[Extracted records]

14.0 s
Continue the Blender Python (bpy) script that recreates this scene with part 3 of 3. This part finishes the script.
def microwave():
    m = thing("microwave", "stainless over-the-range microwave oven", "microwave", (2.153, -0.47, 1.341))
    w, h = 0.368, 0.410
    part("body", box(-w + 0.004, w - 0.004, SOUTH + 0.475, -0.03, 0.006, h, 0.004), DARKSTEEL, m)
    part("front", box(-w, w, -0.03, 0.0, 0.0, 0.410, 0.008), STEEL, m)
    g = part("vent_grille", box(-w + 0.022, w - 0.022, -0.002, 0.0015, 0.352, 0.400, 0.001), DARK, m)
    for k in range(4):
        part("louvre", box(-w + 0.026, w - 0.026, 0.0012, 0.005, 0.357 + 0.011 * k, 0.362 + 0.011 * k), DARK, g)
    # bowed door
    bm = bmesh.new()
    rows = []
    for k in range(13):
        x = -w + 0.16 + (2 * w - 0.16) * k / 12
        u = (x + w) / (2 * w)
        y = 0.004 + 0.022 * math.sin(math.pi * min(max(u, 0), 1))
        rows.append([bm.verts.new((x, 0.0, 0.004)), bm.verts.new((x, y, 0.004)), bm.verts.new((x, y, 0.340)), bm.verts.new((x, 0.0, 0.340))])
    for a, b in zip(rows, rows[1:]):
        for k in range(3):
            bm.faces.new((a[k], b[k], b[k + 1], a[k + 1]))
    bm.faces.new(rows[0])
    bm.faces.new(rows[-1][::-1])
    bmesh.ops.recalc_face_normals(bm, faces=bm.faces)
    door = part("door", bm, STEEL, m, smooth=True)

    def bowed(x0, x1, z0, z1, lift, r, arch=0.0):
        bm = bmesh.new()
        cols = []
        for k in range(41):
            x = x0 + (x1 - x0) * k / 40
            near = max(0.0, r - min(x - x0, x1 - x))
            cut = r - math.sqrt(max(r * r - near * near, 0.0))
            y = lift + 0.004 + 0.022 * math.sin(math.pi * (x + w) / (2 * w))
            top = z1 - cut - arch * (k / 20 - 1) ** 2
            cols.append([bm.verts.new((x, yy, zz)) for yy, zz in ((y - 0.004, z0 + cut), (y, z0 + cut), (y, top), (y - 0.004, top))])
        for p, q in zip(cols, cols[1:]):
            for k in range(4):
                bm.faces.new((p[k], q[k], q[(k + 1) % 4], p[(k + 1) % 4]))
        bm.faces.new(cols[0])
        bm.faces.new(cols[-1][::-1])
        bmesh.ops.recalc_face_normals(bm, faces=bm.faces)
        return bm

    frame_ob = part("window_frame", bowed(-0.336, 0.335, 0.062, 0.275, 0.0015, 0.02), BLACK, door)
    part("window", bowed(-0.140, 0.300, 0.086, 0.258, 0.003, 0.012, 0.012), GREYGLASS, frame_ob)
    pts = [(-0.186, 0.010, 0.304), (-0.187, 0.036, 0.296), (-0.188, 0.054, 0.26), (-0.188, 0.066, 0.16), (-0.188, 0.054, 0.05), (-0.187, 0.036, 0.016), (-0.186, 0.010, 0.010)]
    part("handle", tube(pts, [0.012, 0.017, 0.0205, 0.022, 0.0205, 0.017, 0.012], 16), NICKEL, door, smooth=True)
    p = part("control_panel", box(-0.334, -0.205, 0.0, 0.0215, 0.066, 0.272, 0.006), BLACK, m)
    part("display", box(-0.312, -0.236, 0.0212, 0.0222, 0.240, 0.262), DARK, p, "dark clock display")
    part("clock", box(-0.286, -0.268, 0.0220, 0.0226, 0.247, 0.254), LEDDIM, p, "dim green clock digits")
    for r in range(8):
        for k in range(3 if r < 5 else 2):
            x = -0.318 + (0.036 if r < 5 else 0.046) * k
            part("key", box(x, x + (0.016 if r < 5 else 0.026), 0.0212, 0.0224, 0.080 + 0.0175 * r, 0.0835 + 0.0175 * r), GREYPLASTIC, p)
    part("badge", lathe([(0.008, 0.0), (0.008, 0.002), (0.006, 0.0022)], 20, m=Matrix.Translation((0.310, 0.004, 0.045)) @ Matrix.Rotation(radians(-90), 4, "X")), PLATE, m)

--

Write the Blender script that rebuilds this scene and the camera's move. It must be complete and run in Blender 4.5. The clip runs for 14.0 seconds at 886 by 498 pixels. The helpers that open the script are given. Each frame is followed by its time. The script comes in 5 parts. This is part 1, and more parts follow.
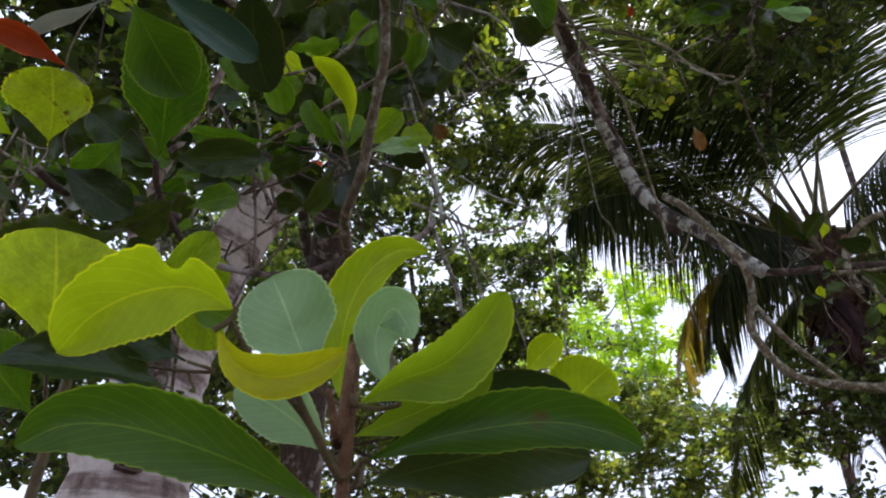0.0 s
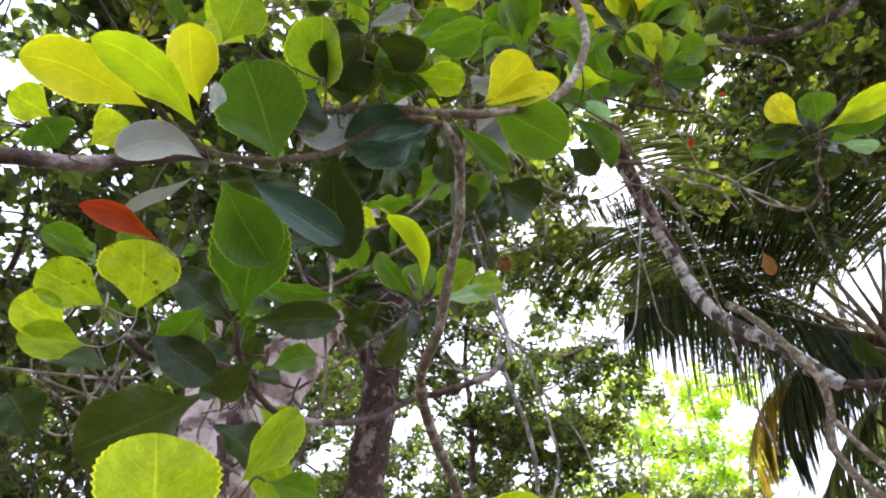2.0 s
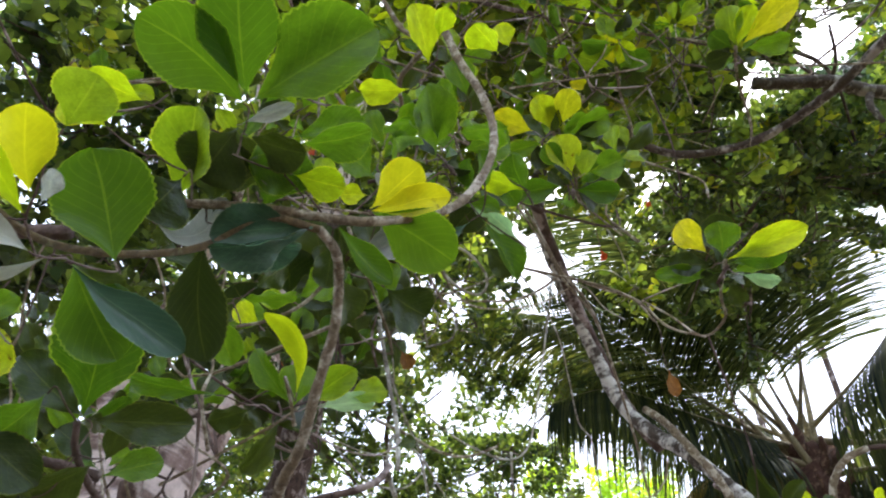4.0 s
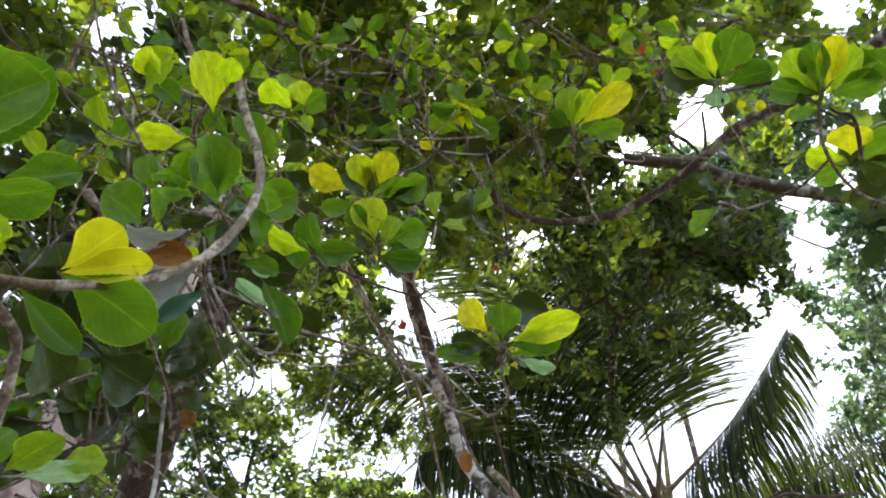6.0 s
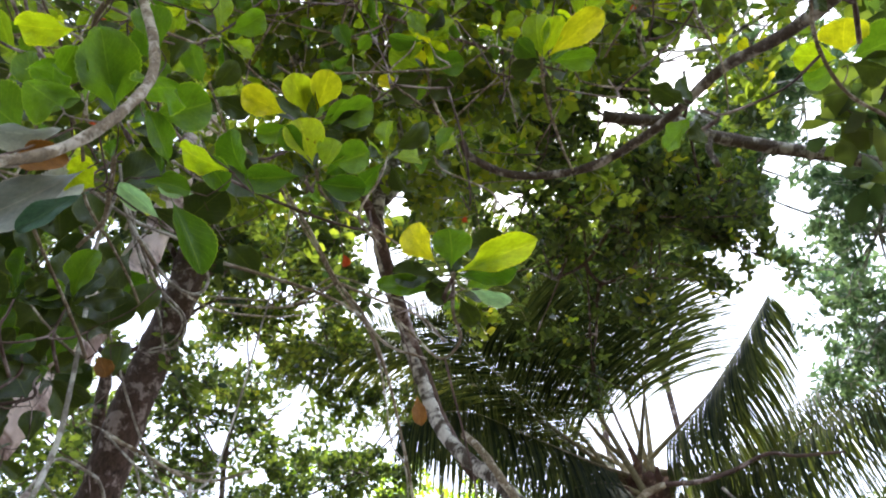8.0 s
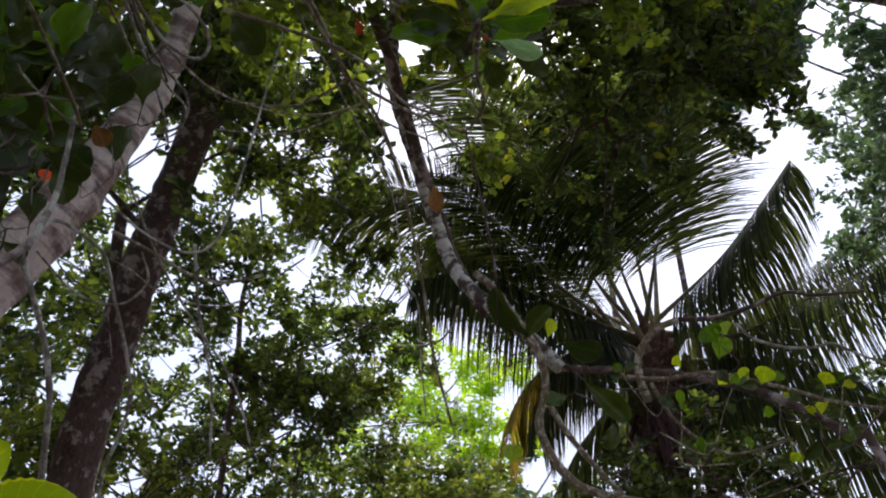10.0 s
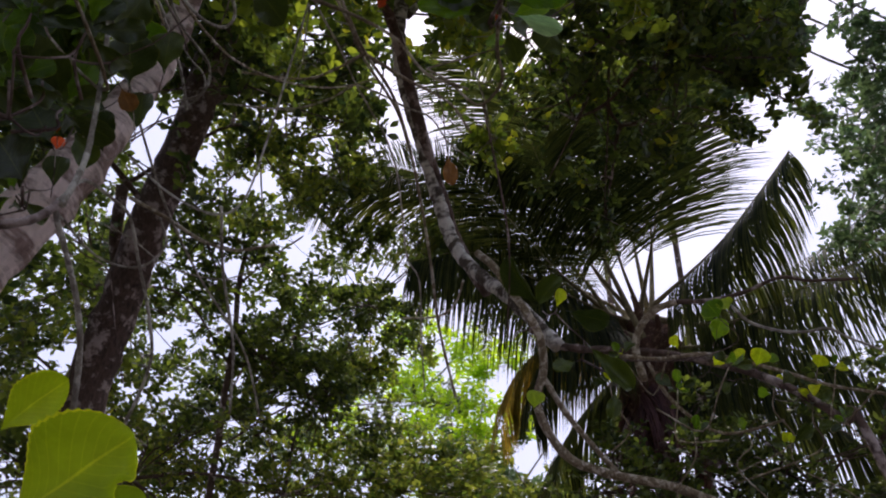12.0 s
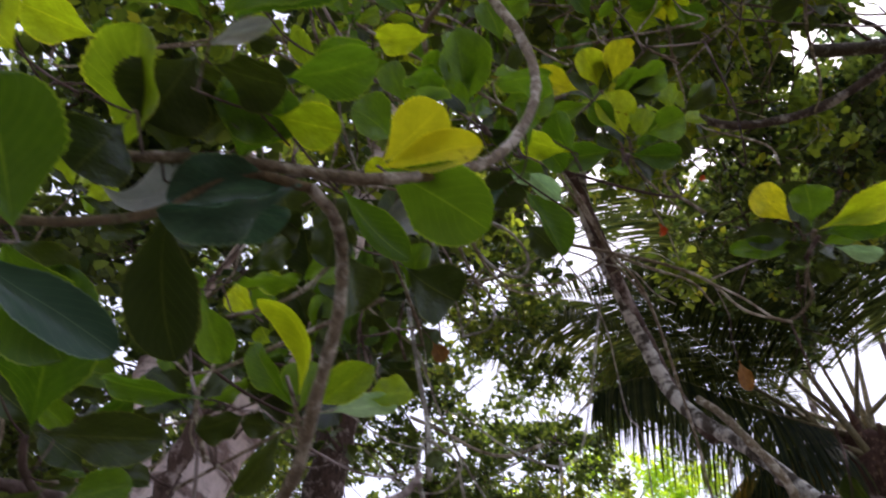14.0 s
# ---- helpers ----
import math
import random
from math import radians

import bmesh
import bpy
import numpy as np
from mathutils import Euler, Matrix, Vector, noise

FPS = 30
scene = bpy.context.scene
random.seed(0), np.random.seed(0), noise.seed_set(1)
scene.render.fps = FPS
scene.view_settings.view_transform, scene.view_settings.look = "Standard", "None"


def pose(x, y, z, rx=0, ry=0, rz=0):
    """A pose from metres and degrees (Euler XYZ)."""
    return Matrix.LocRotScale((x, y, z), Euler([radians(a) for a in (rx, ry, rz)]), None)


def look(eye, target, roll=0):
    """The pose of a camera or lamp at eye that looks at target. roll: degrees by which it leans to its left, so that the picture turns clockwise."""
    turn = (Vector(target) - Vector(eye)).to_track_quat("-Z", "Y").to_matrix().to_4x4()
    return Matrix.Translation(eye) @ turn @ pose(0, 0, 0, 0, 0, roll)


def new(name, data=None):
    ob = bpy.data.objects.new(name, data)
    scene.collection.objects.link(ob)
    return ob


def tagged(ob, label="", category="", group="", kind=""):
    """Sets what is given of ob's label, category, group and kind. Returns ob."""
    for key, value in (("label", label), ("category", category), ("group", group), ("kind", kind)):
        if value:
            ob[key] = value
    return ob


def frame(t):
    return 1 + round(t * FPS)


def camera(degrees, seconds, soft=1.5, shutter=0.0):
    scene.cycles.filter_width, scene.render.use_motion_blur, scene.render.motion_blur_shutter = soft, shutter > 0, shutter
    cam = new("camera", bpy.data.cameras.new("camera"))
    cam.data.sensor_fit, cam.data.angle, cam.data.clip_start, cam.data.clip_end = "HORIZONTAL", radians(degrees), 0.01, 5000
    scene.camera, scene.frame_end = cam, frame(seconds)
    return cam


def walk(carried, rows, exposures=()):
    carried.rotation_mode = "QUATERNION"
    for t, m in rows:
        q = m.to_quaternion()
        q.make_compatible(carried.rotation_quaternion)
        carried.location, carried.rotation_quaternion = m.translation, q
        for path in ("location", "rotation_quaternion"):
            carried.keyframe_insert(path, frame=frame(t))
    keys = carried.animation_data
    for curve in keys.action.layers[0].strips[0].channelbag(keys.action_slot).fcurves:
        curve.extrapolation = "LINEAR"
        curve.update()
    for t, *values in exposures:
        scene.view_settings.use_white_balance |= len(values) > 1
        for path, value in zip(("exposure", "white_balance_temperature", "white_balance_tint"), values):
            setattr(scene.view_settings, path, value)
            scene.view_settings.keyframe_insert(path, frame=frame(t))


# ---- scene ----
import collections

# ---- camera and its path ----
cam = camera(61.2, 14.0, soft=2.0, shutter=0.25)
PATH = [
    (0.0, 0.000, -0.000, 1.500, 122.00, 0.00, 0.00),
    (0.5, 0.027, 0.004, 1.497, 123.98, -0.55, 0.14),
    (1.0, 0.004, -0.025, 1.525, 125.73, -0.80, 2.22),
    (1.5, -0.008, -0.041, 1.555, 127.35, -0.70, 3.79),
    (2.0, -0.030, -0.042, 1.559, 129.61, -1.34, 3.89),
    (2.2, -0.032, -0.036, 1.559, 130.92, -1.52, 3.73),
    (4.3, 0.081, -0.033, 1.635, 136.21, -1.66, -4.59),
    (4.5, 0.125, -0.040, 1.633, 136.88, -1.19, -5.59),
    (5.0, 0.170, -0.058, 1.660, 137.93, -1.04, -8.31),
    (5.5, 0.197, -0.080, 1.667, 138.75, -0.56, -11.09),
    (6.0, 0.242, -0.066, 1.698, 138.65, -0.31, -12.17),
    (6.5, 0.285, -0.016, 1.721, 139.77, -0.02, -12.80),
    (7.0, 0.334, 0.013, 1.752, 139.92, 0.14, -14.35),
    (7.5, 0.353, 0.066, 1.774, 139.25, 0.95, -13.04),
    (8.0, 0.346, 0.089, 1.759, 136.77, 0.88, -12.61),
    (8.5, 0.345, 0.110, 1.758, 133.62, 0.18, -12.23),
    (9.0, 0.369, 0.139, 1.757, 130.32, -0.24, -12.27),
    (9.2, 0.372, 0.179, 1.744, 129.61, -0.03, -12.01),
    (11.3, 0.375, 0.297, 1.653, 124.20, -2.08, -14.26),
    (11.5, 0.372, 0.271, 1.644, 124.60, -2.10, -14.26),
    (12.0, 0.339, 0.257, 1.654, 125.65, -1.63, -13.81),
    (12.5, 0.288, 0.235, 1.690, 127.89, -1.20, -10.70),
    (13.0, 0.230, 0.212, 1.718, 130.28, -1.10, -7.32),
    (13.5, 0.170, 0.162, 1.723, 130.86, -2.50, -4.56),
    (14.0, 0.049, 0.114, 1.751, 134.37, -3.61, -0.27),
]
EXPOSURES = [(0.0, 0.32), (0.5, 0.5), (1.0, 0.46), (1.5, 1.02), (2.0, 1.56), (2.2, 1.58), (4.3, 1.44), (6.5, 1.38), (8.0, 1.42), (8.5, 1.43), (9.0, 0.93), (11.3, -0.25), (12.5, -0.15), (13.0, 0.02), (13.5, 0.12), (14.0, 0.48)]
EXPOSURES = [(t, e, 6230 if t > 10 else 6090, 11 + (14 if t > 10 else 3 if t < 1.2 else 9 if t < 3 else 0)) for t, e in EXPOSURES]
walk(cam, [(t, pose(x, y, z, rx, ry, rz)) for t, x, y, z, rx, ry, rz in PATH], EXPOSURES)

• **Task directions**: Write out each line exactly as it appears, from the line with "# ---- helpers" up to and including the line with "pose from metres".

• **Result for this task**:
# ---- helpers ----
import math
import random
from math import radians

import bmesh
import bpy
import numpy as np
from mathutils import Euler, Matrix, Vector, noise

FPS = 30
scene = bpy.context.scene
random.seed(0), np.random.seed(0), noise.seed_set(1)
scene.render.fps = FPS
scene.view_settings.view_transform, scene.view_settings.look = "Standard", "None"


def pose(x, y, z, rx=0, ry=0, rz=0):
    """A pose from metres and degrees (Euler XYZ)."""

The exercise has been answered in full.